Lessons From The Global Windows Outage

Cricket Liu, Chief DNS Architect at Infoblox, emphasises that the recent global Windows outage caused by a CrowdStrike bug underscores the significant risk of running DNS and DHCP services on Windows Servers, advocating for a transition to more resilient, dedicated infrastructures.

Cricket Liu, Chief DNS Architect at Infoblox

The massive, worldwide outage of Windows computers caused by a bug in CrowdStrike software underscores a lesson we should all take to heart: You shouldn’t run critical network services (such as DNS and DHCP) on Windows Servers.

On July 18, a bug in a software update from CrowdStrike inadvertently caused widespread system crashes on Windows computers, disrupting the operations of airlines, retail chains, and many others. Despite the fact CrowdStrike quickly withdrew the update, the damage had already been done, and recovering from the resulting outage will take those impacted hours, if not days. The impact of the global Windows outage was massive, but it was amplified because mission-critical network services in many organizations are running on Windows, and this cascaded into network service outages, extending recovery times.

Most organizations spend millions creating robust network infrastructure that prevents any single networking device’s failure from impacting the company’s operations. However, the operations of all your company’s network devices are dependent on critical network services, such as DNS and DHCP. Window Servers are not the appropriate place to host these network services. Windows Servers should be focused on their critical role supporting identity (Active Directory) services. While the Windows outage caused by the CrowdStrike incident was unusual in its global scale, Windows Server failures are a far-too-common source of network outages. In addition, Windows Servers are a frequent source of vulnerabilities, resulting in a need for constant patching. Their vulnerability makes them a favorite target of attackers, too. For instance, several recent ransomware incidents involved attacks on Windows Servers and resulted in enterprise-wide disruption of networks, which made incident response much harder and the impact and cost of the incidents much larger.
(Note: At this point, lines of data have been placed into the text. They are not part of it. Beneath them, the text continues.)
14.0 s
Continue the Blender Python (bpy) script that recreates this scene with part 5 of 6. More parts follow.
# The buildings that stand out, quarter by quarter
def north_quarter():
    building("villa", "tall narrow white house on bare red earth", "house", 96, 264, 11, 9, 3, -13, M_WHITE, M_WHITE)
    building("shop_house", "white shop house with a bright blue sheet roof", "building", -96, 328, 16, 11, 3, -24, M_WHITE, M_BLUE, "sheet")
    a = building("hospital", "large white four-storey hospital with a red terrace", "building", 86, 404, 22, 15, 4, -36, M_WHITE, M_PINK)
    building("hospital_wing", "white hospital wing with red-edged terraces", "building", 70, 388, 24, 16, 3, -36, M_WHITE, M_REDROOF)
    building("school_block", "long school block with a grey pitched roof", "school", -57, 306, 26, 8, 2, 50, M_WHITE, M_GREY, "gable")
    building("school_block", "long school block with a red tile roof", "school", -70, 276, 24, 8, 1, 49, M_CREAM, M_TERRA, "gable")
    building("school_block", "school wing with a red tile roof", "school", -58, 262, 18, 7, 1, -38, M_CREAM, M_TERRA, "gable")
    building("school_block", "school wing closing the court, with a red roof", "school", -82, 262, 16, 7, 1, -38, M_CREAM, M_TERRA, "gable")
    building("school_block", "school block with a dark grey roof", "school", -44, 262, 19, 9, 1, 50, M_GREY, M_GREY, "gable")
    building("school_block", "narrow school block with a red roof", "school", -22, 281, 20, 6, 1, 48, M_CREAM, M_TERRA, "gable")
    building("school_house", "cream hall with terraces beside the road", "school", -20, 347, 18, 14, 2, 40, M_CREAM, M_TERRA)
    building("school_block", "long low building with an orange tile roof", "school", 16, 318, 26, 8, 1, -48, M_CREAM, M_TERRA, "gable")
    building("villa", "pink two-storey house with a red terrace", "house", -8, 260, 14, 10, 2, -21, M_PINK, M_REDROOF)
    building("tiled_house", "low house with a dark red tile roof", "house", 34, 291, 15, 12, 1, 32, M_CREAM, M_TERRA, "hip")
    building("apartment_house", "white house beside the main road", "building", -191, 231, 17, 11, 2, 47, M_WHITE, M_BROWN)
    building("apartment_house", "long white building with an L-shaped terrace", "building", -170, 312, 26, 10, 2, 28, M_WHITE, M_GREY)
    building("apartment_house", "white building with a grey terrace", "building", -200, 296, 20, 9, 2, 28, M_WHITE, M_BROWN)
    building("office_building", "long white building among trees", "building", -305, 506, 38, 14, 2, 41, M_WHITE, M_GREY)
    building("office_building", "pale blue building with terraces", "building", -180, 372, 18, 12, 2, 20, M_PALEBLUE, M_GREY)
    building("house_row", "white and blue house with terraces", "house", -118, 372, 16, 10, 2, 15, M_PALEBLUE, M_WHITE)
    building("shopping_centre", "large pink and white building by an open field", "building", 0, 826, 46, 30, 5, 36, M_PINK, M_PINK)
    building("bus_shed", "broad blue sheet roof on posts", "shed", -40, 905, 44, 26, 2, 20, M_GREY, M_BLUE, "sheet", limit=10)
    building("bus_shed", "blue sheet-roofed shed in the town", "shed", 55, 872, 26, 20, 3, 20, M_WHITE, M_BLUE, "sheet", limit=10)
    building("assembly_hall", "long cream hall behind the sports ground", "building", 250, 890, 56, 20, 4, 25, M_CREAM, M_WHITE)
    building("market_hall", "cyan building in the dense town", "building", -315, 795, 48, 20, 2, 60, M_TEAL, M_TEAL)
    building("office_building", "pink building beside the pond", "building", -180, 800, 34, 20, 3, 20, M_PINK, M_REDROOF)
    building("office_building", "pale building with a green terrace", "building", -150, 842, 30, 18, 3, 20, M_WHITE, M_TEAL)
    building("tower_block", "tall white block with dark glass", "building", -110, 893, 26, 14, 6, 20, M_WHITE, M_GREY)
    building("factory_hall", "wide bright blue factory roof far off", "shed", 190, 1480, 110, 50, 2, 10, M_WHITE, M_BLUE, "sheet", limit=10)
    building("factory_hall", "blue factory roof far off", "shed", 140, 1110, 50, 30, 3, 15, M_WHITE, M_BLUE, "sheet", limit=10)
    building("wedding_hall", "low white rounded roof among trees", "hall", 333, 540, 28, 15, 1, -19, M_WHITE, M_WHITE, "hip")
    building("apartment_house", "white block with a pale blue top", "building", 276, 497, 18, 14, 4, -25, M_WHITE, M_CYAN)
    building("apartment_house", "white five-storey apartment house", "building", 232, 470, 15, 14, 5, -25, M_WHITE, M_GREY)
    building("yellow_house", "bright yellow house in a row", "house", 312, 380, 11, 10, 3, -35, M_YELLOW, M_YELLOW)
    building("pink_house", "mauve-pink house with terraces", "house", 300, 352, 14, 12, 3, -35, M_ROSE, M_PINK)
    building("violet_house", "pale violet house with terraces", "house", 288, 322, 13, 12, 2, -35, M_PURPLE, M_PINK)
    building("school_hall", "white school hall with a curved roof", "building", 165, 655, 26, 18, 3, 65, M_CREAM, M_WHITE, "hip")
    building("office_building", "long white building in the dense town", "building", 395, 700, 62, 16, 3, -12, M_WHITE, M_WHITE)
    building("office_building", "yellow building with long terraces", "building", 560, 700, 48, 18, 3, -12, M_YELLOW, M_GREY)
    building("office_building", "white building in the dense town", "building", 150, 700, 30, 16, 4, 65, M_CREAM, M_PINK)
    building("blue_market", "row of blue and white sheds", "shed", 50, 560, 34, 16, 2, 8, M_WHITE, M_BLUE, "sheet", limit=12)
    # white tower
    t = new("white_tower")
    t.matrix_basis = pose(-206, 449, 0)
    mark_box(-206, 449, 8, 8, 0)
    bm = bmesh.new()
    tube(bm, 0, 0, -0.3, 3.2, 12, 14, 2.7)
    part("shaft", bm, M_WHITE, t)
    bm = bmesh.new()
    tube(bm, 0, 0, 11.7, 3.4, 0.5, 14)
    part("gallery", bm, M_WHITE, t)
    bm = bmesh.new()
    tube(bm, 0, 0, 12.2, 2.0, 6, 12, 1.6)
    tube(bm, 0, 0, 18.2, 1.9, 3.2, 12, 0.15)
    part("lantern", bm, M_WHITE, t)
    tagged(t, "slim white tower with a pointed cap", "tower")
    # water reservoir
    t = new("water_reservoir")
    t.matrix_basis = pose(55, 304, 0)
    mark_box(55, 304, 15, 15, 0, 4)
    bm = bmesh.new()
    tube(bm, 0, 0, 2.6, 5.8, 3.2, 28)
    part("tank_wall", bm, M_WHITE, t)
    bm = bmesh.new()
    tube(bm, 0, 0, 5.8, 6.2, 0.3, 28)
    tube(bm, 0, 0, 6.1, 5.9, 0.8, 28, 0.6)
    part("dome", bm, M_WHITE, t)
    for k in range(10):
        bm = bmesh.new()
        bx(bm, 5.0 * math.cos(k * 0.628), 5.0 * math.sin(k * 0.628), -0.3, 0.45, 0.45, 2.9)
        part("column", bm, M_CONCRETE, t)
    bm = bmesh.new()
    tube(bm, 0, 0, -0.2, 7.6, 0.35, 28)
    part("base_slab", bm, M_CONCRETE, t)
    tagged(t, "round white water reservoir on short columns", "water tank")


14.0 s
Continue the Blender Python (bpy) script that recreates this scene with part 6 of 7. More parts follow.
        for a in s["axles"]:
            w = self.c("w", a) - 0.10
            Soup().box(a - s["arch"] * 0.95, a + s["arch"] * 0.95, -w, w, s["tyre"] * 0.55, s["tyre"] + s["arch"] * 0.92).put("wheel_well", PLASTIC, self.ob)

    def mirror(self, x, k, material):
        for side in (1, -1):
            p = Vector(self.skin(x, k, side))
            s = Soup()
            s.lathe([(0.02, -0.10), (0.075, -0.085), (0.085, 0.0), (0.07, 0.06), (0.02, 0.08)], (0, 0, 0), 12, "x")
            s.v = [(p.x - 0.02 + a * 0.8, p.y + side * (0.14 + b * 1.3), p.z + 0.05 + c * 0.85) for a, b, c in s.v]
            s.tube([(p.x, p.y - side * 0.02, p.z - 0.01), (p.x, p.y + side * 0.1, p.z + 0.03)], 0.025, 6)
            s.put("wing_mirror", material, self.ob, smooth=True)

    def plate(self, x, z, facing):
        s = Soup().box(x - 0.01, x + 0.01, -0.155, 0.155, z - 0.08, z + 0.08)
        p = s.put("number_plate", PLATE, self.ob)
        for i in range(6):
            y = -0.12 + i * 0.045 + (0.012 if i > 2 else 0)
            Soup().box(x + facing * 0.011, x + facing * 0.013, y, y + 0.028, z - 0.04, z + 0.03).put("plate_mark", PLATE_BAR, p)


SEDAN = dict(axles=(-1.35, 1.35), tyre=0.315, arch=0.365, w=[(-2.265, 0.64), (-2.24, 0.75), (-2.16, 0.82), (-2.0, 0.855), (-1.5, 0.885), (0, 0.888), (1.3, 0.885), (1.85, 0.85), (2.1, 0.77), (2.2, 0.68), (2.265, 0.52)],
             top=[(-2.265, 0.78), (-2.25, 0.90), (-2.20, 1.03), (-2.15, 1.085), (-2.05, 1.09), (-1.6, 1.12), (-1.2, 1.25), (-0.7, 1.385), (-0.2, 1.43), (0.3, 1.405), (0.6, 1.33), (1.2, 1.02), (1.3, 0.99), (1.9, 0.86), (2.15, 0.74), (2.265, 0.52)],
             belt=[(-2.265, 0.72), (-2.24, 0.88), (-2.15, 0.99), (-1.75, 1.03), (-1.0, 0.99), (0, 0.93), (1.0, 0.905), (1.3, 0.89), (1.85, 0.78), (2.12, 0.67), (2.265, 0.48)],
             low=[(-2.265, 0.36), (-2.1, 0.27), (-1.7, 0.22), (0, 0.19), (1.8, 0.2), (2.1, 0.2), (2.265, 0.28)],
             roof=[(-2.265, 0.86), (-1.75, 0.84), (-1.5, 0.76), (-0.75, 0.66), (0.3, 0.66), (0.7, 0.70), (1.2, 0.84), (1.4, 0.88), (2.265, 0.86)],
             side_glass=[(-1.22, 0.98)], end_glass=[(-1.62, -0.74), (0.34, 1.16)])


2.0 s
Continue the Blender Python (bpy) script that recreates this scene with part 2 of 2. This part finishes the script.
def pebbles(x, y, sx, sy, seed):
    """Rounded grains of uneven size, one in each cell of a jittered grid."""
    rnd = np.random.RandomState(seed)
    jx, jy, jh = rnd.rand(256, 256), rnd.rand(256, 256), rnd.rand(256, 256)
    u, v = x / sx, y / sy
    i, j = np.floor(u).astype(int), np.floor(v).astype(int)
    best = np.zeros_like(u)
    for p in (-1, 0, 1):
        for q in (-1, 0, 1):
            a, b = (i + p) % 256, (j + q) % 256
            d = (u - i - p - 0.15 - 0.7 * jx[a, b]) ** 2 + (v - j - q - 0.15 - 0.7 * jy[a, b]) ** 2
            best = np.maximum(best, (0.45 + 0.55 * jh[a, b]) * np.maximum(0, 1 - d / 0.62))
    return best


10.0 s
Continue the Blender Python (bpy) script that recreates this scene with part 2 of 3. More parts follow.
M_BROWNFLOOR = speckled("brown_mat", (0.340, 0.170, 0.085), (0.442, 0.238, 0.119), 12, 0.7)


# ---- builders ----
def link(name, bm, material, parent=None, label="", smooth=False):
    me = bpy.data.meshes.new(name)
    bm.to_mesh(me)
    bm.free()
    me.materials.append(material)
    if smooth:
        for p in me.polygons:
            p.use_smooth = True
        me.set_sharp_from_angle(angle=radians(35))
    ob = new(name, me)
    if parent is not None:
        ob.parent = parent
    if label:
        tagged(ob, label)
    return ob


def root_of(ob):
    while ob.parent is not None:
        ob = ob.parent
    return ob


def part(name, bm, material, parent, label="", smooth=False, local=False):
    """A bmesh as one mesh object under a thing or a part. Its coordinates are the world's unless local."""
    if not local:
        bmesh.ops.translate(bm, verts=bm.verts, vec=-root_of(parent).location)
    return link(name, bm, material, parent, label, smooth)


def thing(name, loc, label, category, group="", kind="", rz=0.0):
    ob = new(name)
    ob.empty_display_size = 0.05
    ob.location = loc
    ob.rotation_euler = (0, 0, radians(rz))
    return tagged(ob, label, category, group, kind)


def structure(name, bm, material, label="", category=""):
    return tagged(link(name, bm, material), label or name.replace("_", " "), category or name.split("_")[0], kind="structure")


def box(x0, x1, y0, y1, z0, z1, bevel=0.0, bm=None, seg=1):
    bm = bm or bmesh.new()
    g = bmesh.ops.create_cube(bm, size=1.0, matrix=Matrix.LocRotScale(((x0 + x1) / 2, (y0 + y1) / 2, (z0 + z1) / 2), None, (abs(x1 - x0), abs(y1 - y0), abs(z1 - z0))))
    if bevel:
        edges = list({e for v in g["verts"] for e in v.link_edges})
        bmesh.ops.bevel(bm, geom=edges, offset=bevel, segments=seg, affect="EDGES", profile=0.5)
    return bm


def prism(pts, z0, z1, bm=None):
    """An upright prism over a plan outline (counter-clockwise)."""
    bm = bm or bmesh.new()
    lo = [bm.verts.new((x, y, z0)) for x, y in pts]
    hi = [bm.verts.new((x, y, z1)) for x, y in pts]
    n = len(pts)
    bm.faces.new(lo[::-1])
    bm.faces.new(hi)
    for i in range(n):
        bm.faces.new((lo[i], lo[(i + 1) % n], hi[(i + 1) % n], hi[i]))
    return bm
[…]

Running critical network services on Windows Servers increases the likelihood of a failure of DNS and DHCP, and such a failure can disable the rest of your infrastructure, the part not already affected by the original vulnerability. We strongly recommend that organizations run DNS and DHCP on infrastructure separate from their Windows infrastructure and not subject to its vulnerabilities. Dedicated DNS and DHCP servers, running on operating systems other than Windows and hardened against attack, are the best defense against an outage like this occurring again.